## TASK INSTRUCTIONS:
Below is a listing. Gather each line of it that contains "made".

## GIVEN DATA:
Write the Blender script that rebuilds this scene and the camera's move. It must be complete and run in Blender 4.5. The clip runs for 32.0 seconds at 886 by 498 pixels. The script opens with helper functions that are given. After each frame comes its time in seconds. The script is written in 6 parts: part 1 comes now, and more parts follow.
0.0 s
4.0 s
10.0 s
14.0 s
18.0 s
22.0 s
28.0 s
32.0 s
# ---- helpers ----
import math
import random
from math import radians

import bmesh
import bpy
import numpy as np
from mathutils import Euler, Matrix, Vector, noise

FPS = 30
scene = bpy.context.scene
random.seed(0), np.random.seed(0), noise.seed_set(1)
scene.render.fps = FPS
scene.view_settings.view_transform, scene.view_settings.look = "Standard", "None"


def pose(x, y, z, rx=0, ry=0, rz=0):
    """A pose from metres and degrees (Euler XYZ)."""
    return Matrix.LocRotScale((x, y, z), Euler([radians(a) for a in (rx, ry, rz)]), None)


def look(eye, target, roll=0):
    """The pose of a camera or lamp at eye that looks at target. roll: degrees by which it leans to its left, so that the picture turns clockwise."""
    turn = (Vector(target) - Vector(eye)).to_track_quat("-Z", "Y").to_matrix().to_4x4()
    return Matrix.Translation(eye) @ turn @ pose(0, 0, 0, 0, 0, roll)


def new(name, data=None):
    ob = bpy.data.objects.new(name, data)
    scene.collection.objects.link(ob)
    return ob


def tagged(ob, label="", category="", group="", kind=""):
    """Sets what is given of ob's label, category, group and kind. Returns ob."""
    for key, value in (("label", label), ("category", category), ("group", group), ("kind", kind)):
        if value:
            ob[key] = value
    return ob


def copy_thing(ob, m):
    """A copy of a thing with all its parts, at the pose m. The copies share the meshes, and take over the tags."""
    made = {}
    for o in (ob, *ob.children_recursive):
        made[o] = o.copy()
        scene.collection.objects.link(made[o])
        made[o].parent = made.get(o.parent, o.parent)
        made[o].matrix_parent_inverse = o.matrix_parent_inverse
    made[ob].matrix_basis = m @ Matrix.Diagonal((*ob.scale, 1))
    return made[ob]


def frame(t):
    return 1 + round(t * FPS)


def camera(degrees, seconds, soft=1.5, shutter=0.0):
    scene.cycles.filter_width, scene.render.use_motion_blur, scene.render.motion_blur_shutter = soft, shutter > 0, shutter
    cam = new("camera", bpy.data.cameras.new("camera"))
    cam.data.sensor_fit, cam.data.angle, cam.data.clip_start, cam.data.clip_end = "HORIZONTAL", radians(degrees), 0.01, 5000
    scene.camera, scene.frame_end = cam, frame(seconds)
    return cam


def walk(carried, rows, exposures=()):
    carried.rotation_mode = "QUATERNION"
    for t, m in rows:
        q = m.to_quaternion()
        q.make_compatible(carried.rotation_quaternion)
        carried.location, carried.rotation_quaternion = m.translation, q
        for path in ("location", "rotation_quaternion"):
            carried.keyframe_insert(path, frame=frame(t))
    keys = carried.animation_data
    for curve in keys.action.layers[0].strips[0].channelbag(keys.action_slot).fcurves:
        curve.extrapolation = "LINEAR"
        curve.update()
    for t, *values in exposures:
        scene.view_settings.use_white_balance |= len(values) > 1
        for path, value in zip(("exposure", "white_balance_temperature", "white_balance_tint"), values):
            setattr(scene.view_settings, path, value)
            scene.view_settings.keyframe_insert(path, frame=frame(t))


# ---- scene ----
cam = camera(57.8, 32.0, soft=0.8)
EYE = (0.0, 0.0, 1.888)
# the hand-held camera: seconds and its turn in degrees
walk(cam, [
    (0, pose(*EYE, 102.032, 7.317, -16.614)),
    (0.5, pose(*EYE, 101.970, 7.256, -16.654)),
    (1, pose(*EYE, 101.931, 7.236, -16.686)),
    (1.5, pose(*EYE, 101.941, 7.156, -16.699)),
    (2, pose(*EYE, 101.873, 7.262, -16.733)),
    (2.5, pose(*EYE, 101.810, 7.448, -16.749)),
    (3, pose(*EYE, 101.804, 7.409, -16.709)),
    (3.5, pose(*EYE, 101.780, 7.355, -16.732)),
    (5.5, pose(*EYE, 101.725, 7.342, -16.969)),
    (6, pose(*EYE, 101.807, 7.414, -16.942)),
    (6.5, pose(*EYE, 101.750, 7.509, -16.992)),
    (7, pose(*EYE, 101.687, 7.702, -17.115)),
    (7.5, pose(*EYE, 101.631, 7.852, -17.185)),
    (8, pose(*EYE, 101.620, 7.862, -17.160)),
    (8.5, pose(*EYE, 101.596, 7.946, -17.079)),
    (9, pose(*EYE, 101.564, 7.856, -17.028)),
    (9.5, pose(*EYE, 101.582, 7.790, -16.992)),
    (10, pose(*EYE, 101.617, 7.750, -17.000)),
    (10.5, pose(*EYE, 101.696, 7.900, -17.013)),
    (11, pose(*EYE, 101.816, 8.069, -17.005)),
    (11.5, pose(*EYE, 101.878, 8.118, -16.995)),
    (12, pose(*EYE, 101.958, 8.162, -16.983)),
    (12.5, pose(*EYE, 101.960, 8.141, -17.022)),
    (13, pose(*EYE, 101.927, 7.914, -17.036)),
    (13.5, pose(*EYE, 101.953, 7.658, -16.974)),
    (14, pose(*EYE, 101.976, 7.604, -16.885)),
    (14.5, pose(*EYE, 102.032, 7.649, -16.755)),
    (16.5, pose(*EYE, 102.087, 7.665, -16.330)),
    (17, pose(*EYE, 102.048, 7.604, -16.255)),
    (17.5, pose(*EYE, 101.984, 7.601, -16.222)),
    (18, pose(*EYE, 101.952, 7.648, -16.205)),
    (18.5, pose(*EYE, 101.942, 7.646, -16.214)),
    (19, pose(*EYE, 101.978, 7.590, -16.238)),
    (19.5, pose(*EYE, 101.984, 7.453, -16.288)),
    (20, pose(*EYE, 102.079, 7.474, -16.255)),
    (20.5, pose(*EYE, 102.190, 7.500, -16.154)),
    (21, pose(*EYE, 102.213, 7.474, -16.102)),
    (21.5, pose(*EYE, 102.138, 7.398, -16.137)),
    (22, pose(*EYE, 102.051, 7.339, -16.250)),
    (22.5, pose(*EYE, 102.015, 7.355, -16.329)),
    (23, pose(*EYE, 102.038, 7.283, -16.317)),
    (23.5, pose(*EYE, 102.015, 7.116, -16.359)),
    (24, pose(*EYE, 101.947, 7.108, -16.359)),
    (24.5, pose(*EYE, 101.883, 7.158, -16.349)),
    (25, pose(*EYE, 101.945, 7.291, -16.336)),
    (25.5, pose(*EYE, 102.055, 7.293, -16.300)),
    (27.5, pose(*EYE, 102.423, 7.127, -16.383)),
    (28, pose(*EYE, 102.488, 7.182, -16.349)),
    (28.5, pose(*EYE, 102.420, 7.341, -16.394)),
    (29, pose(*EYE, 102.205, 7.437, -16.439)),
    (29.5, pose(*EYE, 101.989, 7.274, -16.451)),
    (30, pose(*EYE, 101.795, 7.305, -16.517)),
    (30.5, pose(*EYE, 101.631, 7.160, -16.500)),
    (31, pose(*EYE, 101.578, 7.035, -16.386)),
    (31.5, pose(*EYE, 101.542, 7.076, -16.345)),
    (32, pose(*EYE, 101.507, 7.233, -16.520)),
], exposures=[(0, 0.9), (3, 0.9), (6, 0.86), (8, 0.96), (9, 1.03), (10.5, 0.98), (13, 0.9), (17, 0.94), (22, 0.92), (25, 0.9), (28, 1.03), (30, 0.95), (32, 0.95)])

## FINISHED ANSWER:
    made = {}
        made[o] = o.copy()
        scene.collection.objects.link(made[o])
        made[o].parent = made.get(o.parent, o.parent)
        made[o].matrix_parent_inverse = o.matrix_parent_inverse
    made[ob].matrix_basis = m @ Matrix.Diagonal((*ob.scale, 1))
    return made[ob]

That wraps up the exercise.